The structure \(\mathcal{X}\) that we’ve endowed our collection \(X\) with is too coarse to permit distinguishing between elements of the slice \(\{A, B\}\). There is no measurable set \(A\), nor a measurable set \(B\) - just a measurable set \(\{A, B\}\). And as a result, if we define a function that says something about either \(A\) or \(B\) without saying the same thing about the other, that function won’t be measurable. The function \(f\) assigned the same value to both \(A\) and \(B\), so we didn’t have any problem there.

If we want to be able to distinguish between \(A\) and \(B\), we’ll need to equip \(X\) with some structure that has a finer resolution. You can check that if you make a measurable space out of \(X\) and its power set (the set of all subsets of \(X\)) then \(g\) will be measurable there, for example.

So if we’re using partitions to define our measurable sets, we get a neat little property: for any measurable function, elements in the same slice of the partition must have the same value when passed through the function. So if you have a function \(h : X \to H\) that takes an element to its respective slice in a partition, you know that \(h(x_{0}) = h(x_{1})\) for any \(x_{0}\), \(x_{1}\) in \(X\) implies that \(f(x_{0}) = f(x_{1})\) for any measurable function \(f\).

Addendum

Whipping together a measurable space using a \(\sigma\)-algebra generated by a partition of sets occurs naturally when we talk about correlated equilibrium, a solution concept in non-cooperative game theory. It’s common to say a function - in that context a correlated strategy - must be measurable ‘with respect to the partition’, which sort of elides the fact that we still need to generate a \(\sigma\)-algebra from it anyway.

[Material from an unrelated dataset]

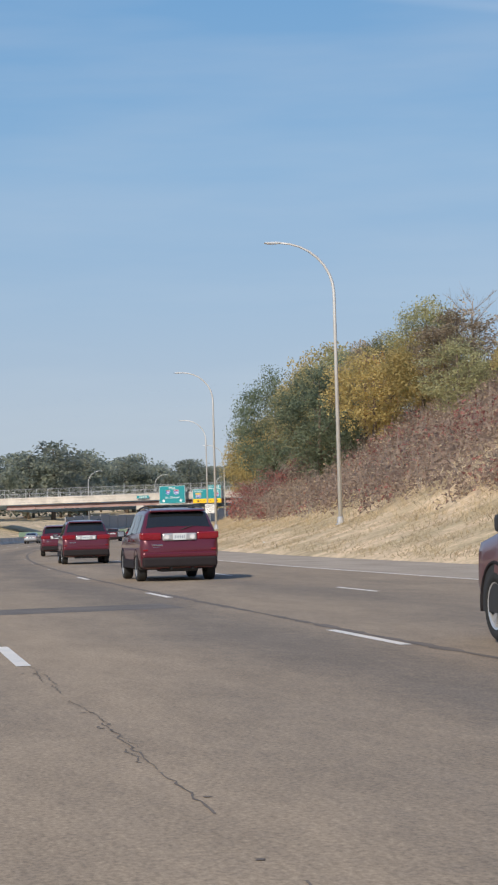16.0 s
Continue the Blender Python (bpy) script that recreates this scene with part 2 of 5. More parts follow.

Some oldschool authors (Halmos, at least) developed their measure theory using \(\sigma\)-rings, but this doesn’t seem very popular nowadays. Since a ring doesn’t require including the entire set \(X\), you need to go through an awkward extra hoop when defining measurability on functions. But regardless, it’s interesting to think about what happens when one uses different structures to define measurable sets!